Religious liberty leaders said support for and protection of religious minorities threatened by or suffering at the hands of the Islamic State must continue.

Moore told BP, “Evangelical Christians will continue to advocate and work compassionately for refugees and others, and pray that our country always stands up for religious liberty and human dignity wherever it is threatened.”

Douglas Napier of Alliance Defending Freedom (ADF) called Kerry’s genocide designation “an important first step in the necessary process by the United States, the U.N. and the international community to stop the killing in the Middle East.”

Napier, senior counsel and executive director of ADF International, said in written comments the United States and the 146 other countries who are part of the U.N. genocide treaty “have an obligation to do all they can to bring the killing of innocent people to an end.”

Rep. Jeff Fortenberry, R.-Neb., applauded Kerry’s decision and expressed the hope it “will raise international consciousness, end the scandal of silence, and create the preconditions for the protection and reintegration of these ancient faith communities into their ancestral homelands.”

The House of Representatives unanimously passed March 15 a resolution sponsored by Fortenberry that named the Islamic State’s violence against religious minorities as genocide.

Moore was among more than 110 signers of a Feb. 17 letter to President Obama urging his administration to categorize ISIS’ actions as genocide. He wrote Kerry in mid-November to urge him not to distinguish between different groups suffering at the hands of the terrorist organization.
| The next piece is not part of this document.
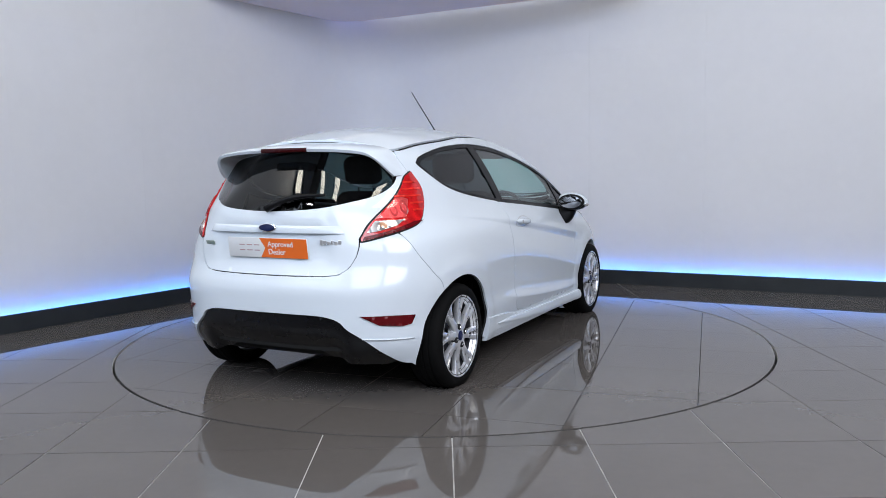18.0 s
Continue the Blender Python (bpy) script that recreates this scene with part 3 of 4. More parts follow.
    bump = BONNET_LOW + HL_TIP[14:] + HL_LOW[:i0 + 1] + smooth_loop([(1.125, 0.69), (1.16, 0.62)] + arch(ARCH_F, 62, 62, 1)[:1], 5) + arch(ARCH_F, 58, -12, 20) + [at_x(1.597, 0.185)] + smooth_loop([(0.93, 0.178), (0.75, 0.178), (0.6, 0.174), (0.45, 0.166), (0.36, 0.170), (0.2, 0.178), (0.0, 0.182)], 4)
    bumper = part("front_bumper", panel_bm(sym(bump), holes=[sym(grille), sym(lower), fog, [(-a, b) for a, b in fog]], grid=0.03, shrink=0.0025, flange=0.030), PAINT, car, "white sports front bumper")
    g = panel_bm(sym(grille), grid=0.05, shrink=-0.004, flange=0.01, offset=-0.030)
    part("grille", g, GRILLEBLACK, car, "black honeycomb grille")
    hexes = bmesh.new()
    cell_w, cell_h = 0.047, 0.026
    mask = sym(grille)
    for r in range(-1, 10):
        for c in range(-12, 13):
            s0, z0 = (c + 0.5 * (r % 2)) * cell_w, 0.412 + r * cell_h
            ring_o = [(s0 + 0.5 * cell_w * a, z0 + 0.62 * cell_h * b) for a, b in ((-0.62, 0.9), (0.62, 0.9), (1.0, 0), (0.62, -0.9), (-0.62, -0.9), (-1.0, 0))]
            if not inside(mask, [q[0] for q in ring_o], [q[1] for q in ring_o]).all():
                continue
            po, pi = np.array(ring_o), np.array([(s0 + (a - s0) * 0.86, z0 + (b - z0) * 0.82) for a, b in ring_o])
            vo = [hexes.verts.new(q + np.array([-0.019, 0, 0])) for q in flank(po)]
            vi = [hexes.verts.new(q + np.array([-0.019, 0, 0])) for q in flank(pi)]
            vb = [hexes.verts.new(q + np.array([-0.032, 0, 0])) for q in flank(pi)]
            for k in range(6):
                m_ = (k + 1) % 6
                hexes.faces.new((vo[k], vo[m_], vi[m_], vi[k]))
                hexes.faces.new((vi[k], vi[m_], vb[m_], vb[k]))
    bmesh.ops.recalc_face_normals(hexes, faces=hexes.faces)
    part("grille_mesh", hexes, GRILLEBLACK, car, "black honeycomb mesh of the grille", smooth=False)
    for ring in (sym(grille), sym(lower)):
        part("intake_frame", panel_bm(ring, holes=[inset(dense(ring, 0.02), 0.012)], grid=0.03, shrink=-0.001, flange=0.008, offset=-0.012), SATIN, bumper, "satin black edge of the opening")
    part("lower_intake", panel_bm(sym(lower), grid=0.05, shrink=-0.004, flange=0.01, offset=-0.030), GRILLEBLACK, car, "black lower air intake")
    lip = smooth_loop([(0.0, 0.192), (0.2, 0.188), (0.36, 0.178), (0.46, 0.172)], 4) + smooth_loop([(0.45, 0.153), (0.35, 0.148), (0.2, 0.147), (0.0, 0.148)], 4)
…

In early December, Moore and R. Albert Mohler Jr., president of Southern Baptist Theological Seminary, were among 30 signers of a letter calling on Kerry to heed evidence that Christians are targets of genocide and to meet with representatives of their coalition before issuing a decision.

Kerry’s announcement came a day after a deadline for such a report set by Congress in an omnibus spending bill enacted in mid-December.